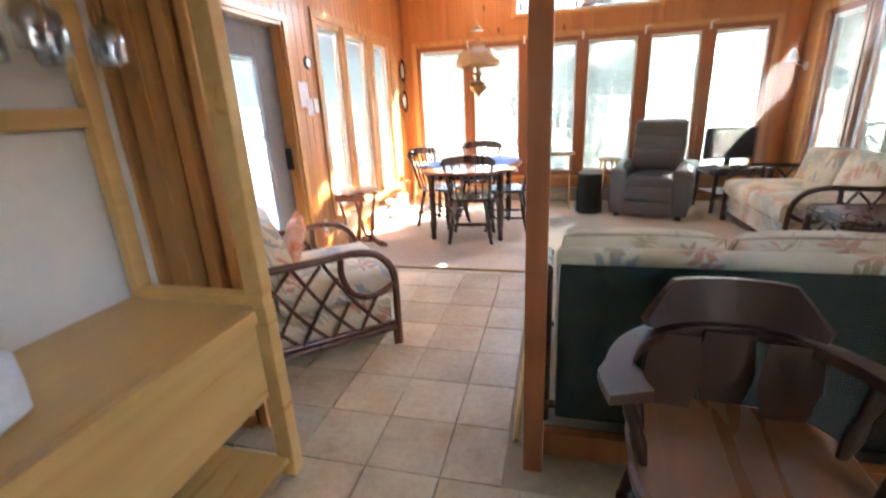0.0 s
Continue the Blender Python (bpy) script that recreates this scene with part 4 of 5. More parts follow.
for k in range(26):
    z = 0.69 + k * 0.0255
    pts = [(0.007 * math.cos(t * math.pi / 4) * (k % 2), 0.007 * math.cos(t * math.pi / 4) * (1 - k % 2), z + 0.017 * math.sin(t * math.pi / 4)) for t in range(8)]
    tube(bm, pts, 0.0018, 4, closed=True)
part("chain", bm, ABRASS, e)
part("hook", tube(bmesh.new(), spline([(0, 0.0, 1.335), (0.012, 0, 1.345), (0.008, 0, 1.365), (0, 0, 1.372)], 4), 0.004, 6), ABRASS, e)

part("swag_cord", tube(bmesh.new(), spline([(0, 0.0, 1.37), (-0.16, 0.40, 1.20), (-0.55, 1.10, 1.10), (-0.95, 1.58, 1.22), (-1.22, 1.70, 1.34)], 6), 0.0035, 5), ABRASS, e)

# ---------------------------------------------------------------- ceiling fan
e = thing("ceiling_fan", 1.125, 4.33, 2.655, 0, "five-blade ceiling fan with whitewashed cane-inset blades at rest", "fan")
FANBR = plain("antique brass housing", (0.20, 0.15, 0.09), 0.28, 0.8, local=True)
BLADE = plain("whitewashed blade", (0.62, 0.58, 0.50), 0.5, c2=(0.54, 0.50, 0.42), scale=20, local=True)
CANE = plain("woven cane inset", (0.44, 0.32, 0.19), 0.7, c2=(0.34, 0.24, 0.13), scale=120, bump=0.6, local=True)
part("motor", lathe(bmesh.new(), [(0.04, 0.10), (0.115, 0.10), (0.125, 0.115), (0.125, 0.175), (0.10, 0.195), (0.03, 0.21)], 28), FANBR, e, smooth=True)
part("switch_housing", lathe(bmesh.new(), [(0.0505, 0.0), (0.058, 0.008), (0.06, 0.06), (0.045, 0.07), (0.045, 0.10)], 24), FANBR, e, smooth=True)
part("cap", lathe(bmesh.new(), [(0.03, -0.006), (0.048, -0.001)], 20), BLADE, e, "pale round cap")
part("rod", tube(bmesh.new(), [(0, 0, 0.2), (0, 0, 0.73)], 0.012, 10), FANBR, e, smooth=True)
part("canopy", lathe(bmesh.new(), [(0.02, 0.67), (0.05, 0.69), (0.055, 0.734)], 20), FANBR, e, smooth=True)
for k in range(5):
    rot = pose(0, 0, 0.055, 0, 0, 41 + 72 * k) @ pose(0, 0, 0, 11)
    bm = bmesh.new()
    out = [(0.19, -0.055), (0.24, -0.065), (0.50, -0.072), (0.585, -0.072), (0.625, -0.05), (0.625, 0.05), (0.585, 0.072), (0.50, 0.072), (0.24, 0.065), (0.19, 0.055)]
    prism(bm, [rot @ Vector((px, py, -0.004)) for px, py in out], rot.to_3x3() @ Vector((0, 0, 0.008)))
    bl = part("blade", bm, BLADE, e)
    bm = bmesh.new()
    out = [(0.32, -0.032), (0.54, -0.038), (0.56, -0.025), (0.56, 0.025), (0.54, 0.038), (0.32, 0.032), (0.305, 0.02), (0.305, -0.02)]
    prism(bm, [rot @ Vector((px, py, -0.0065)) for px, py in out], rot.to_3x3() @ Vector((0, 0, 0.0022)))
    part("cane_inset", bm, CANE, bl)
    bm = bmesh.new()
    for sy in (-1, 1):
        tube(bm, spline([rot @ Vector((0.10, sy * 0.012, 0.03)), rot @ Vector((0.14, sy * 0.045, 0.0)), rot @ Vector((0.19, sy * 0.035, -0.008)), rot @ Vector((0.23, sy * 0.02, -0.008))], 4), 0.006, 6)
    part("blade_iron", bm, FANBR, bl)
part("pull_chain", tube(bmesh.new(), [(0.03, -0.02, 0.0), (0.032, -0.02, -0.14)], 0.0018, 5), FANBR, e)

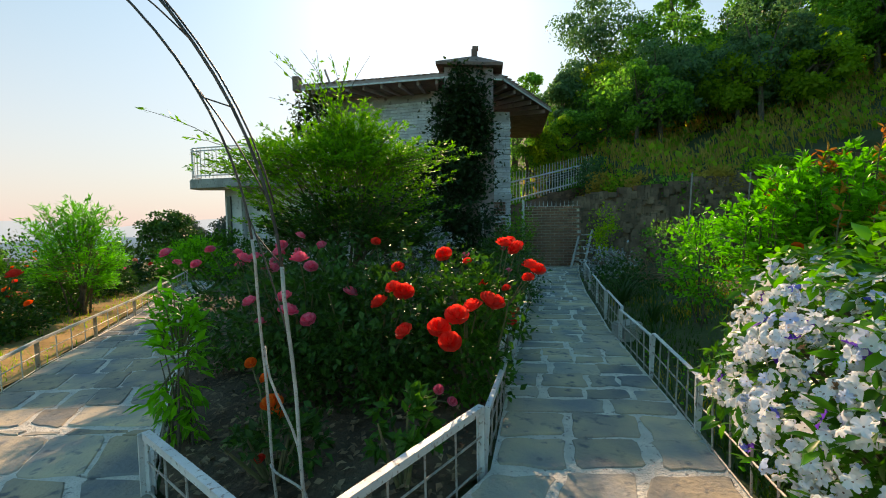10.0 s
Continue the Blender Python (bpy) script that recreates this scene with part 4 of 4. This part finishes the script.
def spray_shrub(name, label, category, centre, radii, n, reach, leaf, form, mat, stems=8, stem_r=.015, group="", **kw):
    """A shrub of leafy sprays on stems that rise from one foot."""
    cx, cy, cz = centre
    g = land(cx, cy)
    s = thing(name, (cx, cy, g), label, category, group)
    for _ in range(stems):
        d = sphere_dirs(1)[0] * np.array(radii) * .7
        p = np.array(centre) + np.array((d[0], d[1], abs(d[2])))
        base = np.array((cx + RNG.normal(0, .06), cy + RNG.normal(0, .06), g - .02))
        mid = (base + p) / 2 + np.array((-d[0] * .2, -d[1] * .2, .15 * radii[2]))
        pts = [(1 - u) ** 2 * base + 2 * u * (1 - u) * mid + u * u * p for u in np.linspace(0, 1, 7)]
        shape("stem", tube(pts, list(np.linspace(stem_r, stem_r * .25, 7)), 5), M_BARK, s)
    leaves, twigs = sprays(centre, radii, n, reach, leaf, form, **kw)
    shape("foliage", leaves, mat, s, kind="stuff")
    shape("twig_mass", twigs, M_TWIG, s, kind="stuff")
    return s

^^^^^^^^

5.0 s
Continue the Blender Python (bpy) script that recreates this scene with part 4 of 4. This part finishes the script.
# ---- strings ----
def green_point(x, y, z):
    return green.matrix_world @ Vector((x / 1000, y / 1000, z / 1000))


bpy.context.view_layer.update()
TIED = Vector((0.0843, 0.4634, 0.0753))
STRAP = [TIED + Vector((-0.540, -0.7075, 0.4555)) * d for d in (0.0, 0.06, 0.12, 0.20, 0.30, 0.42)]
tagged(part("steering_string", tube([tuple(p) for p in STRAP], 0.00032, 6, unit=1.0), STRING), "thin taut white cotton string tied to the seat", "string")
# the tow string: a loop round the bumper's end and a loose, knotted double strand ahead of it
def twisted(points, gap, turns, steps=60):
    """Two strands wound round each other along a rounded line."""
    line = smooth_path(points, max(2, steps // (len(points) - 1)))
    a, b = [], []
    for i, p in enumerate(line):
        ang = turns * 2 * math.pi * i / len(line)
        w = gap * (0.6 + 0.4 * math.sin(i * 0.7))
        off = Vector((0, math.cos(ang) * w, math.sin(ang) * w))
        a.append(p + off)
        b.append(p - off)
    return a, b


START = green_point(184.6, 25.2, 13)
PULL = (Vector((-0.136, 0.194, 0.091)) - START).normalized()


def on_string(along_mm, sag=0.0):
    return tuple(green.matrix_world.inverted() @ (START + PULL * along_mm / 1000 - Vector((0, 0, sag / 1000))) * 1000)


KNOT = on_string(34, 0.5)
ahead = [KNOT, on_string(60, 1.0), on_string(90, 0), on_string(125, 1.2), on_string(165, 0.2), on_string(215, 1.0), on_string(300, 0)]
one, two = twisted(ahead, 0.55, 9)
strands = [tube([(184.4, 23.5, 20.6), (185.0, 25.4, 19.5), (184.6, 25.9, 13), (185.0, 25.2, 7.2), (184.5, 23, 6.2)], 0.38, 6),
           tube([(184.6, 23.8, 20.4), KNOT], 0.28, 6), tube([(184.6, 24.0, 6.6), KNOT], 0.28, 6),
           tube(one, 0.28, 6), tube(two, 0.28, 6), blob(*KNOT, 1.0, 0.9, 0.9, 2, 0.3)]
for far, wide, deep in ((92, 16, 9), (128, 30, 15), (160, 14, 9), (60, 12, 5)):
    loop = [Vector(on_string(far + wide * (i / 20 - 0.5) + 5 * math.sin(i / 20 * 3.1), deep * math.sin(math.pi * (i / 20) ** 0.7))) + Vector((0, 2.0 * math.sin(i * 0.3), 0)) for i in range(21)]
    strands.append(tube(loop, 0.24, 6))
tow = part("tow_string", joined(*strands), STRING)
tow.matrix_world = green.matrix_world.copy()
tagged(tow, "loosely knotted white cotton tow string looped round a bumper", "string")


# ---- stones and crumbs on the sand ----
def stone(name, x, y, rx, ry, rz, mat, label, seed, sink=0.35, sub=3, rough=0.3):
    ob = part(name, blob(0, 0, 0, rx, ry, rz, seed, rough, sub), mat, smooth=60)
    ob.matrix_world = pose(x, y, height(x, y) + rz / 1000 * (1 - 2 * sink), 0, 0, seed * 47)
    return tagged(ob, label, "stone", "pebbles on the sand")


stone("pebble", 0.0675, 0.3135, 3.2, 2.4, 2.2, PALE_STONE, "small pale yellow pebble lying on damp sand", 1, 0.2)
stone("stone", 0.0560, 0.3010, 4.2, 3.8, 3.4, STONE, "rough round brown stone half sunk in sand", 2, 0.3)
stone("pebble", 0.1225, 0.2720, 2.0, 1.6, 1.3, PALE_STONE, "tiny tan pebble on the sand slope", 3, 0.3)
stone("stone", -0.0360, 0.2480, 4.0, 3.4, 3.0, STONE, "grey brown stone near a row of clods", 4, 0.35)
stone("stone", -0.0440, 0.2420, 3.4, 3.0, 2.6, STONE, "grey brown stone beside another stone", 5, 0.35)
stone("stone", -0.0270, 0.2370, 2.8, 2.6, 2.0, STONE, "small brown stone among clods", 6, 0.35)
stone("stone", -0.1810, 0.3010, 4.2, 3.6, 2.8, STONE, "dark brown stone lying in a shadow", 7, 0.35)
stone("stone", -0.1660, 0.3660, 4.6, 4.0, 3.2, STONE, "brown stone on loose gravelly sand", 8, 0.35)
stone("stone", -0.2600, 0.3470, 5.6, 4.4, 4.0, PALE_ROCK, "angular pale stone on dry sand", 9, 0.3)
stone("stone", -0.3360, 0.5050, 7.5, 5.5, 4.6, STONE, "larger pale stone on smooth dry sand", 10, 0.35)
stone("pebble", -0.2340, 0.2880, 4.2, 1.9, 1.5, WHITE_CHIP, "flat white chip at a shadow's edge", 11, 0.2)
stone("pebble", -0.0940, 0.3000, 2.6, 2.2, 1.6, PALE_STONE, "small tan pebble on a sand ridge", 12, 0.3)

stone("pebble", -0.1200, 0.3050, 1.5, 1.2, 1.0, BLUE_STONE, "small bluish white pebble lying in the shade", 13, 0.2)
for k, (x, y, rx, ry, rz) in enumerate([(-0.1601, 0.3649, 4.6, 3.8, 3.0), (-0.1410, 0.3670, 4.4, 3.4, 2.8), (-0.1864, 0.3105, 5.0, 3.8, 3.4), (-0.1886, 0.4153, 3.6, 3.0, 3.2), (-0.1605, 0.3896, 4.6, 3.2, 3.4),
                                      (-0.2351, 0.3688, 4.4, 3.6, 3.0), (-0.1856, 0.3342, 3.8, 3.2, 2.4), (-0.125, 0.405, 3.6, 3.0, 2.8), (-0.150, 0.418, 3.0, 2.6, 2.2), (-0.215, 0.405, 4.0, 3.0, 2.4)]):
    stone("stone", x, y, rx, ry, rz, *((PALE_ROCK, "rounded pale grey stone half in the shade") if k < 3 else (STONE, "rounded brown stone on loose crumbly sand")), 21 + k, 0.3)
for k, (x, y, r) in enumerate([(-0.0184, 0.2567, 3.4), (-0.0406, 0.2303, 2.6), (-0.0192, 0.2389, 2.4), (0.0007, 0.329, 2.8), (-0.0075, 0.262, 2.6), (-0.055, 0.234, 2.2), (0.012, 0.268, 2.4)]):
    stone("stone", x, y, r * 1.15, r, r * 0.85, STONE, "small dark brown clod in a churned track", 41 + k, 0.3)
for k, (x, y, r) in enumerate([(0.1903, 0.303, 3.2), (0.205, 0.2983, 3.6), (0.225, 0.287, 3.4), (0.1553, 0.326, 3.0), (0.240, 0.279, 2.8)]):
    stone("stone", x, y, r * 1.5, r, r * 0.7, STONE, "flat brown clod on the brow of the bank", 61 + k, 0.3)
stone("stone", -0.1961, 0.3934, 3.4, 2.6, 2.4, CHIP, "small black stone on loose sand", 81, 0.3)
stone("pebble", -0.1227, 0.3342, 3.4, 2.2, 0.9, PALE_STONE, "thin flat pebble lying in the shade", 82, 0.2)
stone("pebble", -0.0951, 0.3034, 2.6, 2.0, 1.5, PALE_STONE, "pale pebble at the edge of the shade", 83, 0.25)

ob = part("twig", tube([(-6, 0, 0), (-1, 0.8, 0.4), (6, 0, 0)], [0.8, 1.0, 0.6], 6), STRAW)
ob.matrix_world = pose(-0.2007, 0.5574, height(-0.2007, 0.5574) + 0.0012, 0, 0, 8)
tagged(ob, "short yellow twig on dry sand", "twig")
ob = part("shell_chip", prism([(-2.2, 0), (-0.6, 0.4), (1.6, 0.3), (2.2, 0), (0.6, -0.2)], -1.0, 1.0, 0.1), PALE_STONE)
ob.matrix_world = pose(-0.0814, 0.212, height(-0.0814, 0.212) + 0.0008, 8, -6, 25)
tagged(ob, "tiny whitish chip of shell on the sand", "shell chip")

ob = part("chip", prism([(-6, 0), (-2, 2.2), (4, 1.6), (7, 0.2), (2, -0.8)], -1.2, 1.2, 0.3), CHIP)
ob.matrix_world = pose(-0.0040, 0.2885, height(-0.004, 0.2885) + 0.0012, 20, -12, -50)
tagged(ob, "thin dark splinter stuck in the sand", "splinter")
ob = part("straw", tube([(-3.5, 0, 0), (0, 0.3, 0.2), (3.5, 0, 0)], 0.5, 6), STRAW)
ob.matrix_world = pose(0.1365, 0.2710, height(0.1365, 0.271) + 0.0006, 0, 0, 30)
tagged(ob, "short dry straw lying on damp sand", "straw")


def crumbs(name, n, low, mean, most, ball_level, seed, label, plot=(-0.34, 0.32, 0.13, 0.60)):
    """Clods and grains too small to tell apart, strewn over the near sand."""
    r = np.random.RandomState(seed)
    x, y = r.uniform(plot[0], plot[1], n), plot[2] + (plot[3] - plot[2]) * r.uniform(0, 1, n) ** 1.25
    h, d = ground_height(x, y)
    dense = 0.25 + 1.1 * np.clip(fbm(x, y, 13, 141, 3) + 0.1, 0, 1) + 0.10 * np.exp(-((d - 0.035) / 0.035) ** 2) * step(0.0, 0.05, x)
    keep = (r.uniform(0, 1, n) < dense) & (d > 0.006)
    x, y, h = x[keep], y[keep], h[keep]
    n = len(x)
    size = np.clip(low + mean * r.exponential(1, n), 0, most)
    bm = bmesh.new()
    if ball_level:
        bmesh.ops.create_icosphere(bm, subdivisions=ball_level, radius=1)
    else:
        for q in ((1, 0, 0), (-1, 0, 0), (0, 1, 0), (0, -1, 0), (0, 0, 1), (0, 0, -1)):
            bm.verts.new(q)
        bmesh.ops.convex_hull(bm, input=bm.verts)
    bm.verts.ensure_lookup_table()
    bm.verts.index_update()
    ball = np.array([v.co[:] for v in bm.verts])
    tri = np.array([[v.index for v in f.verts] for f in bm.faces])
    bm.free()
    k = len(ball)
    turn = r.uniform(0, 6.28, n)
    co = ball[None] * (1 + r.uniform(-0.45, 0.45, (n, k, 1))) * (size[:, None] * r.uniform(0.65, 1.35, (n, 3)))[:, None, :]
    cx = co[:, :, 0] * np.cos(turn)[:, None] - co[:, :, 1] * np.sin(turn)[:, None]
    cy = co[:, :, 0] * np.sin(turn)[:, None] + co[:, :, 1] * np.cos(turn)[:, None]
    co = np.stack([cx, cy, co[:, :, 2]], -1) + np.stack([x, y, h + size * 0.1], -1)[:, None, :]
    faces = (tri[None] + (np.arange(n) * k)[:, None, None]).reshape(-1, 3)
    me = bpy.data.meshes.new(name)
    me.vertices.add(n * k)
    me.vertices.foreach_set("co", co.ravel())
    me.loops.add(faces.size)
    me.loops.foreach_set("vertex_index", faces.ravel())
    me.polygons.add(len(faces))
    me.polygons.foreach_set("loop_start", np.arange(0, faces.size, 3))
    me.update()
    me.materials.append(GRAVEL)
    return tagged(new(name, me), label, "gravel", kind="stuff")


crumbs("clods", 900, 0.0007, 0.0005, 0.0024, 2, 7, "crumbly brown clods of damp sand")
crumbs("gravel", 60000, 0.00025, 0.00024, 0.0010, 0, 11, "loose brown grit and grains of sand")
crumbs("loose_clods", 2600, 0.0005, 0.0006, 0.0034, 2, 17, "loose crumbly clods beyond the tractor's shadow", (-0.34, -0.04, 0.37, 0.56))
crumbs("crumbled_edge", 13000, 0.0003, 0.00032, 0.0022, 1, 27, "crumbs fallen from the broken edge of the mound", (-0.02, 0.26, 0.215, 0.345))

^^^^^^^^

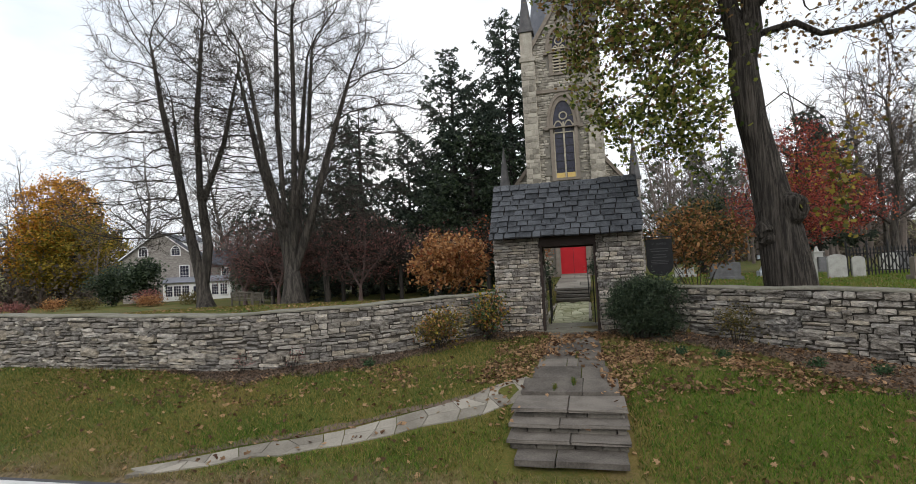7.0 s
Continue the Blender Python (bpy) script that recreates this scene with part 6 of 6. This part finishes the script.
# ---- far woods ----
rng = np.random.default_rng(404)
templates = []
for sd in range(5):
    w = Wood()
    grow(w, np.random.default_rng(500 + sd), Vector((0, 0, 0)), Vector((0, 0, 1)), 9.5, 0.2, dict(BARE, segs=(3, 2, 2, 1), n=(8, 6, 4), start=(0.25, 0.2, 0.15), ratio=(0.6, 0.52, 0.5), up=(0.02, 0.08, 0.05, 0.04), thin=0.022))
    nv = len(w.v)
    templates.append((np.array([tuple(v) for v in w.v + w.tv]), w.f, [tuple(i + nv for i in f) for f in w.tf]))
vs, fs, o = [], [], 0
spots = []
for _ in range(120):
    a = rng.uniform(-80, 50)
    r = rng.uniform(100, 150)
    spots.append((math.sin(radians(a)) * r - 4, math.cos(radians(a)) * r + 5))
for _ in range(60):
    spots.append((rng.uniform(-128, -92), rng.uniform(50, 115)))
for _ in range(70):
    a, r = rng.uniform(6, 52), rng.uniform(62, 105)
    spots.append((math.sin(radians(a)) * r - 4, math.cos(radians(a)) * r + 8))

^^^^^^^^

* [Directions for this task]
Only the number is wanted: how many lines in the entries above contain the word "with"?

* [Complete output]
5